Ideologias à parte, o vácuo deixado nas páginas dessa tragédia é lamentável. Entender como essa crise sanitária começou nos deixaria melhor preparados para enfrentar a próxima. Pequim, caso tenha as respostas, decidiu que os riscos estratégicos de revelá-las são maiores para os chineses que uma atualização nos parâmetros mundiais que nos permitam evitar uma outra pandemia no futuro.

Os americanos entendem bem isso e certamente não têm grandes esperanças de conseguir qualquer evidência nova ao denunciar suposta irresponsabilidade nos casos de Wuhan. O objetivo então parece ser outro: o entendimento de uma agência de inteligência não muda nada no cenário científico, mas ajuda a fomentar audiências sem fim no Congresso dos EUA destinadas mais a consolidar a imagem da China como potência irresponsável do que a prover respostas práticas à inquietação da sociedade.

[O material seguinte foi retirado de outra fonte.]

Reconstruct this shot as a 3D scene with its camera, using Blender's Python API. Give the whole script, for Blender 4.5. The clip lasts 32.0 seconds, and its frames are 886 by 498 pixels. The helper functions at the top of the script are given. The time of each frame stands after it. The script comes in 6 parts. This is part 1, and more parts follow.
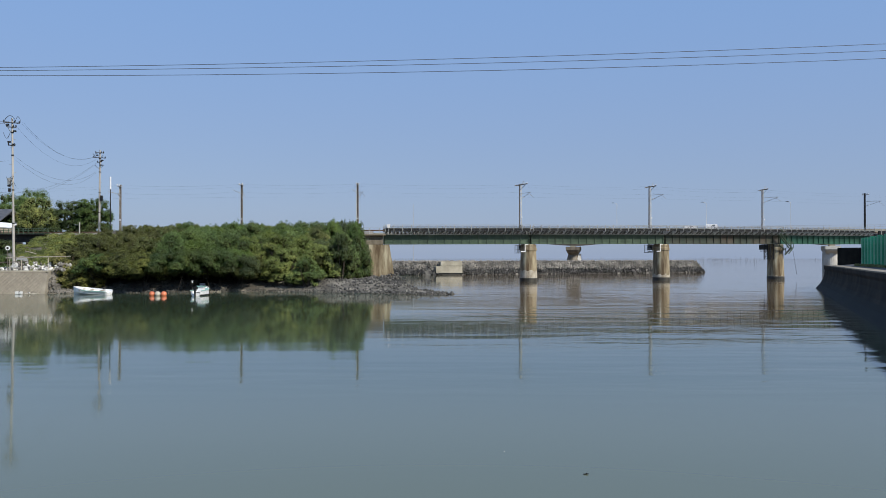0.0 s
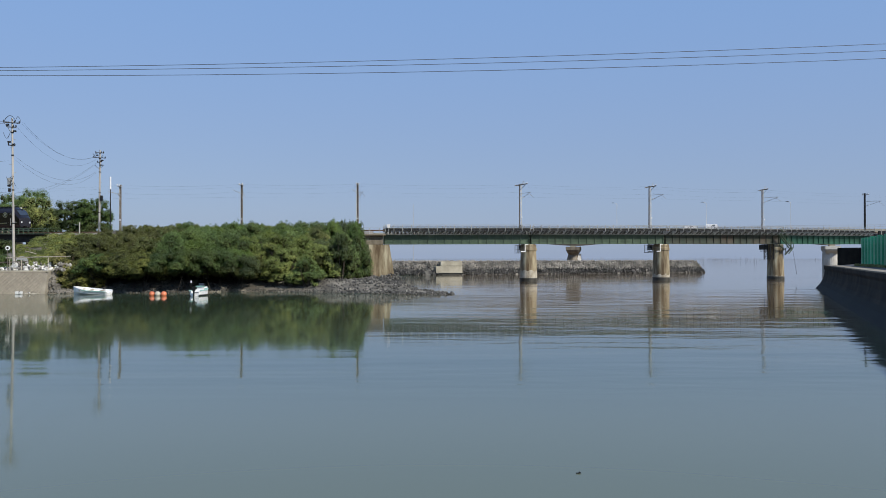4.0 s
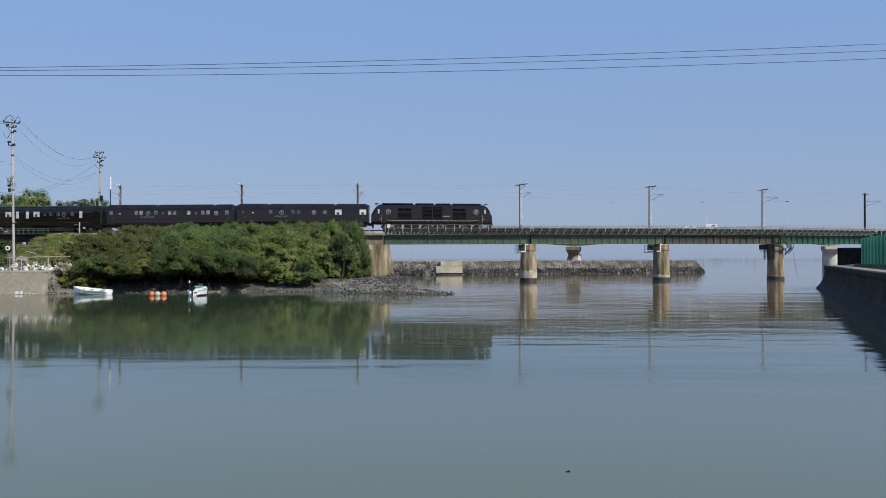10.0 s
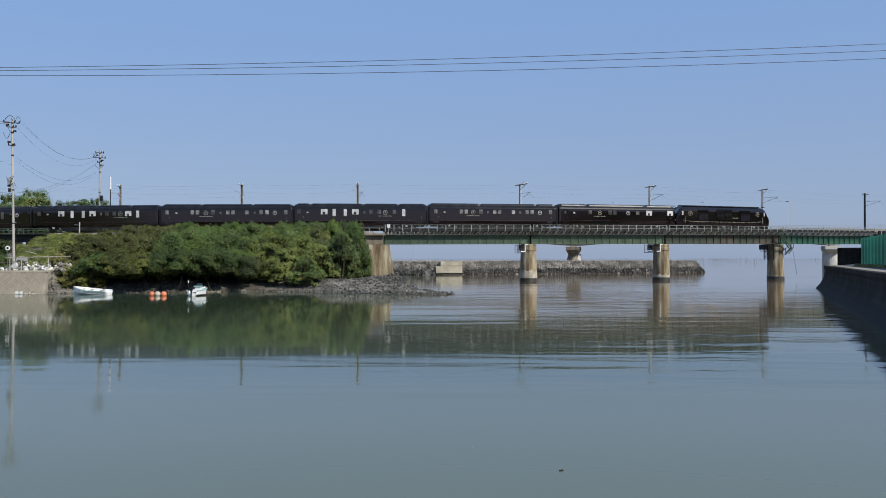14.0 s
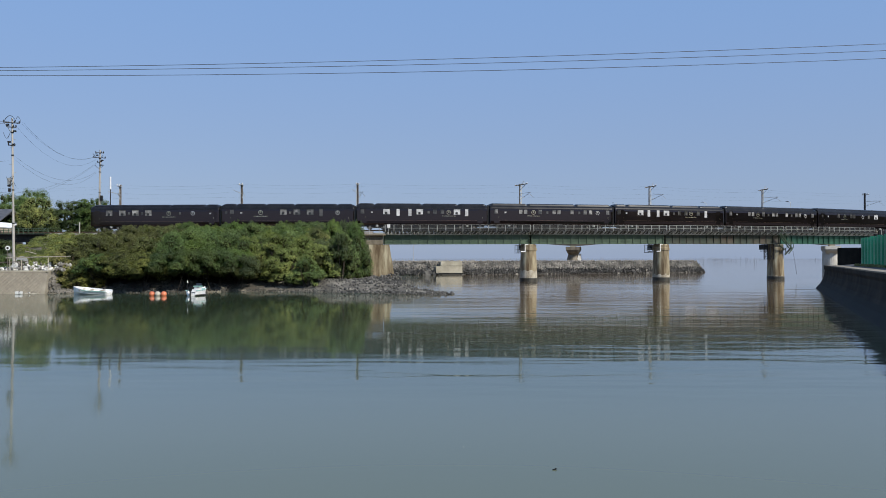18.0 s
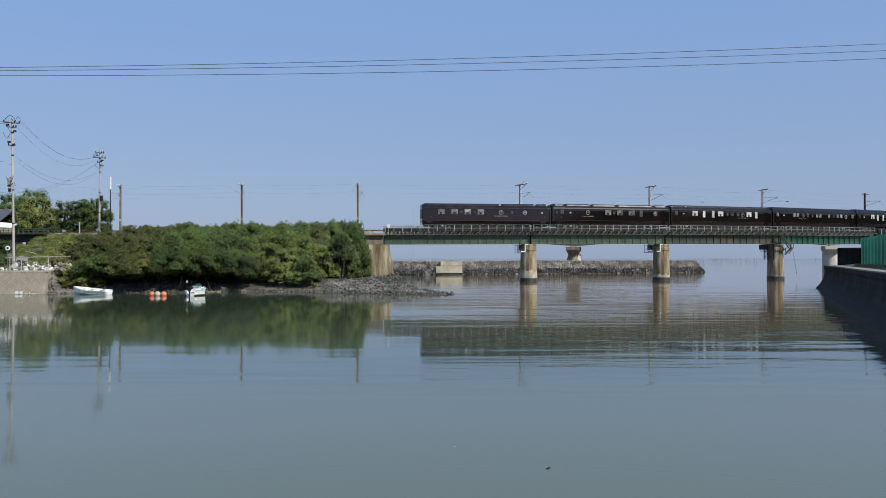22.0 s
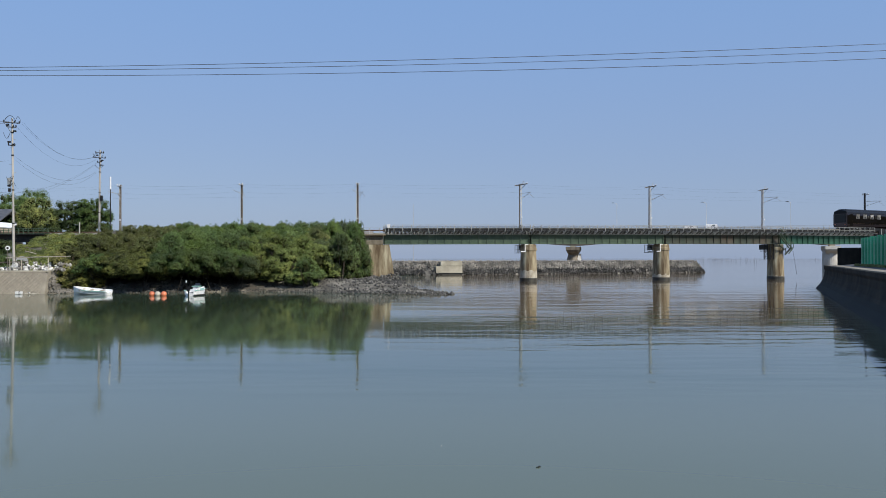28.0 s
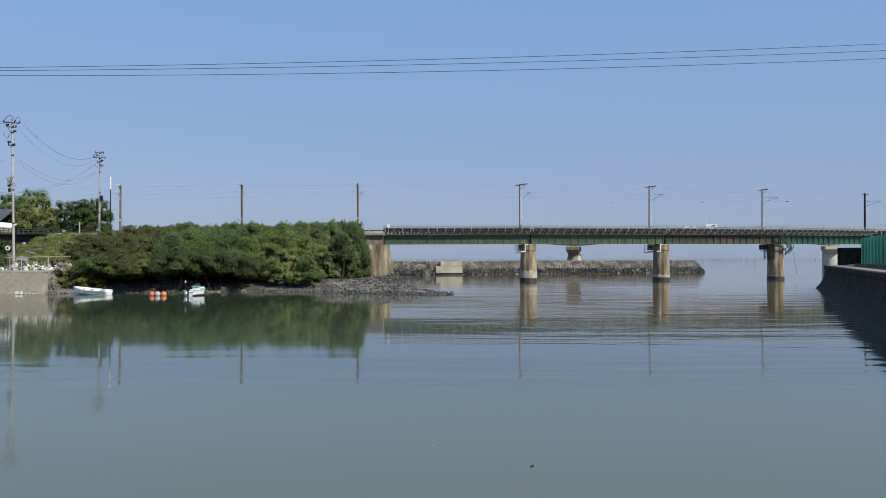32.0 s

Será coincidência que os republicanos, agora maioria na Câmara, tenham escolhido justamente esta semana para iniciar os trabalhos do comitê que pretende analisar o estado da "competição estratégica entre os EUA e o Partido Comunista"? A quem interessa trazer essa questão outra vez para o debate, espalhando informações de pouca credibilidade na imprensa mundial? Perguntas cujas respostas talvez sejam mais simples de entender que a tal origem da pandemia.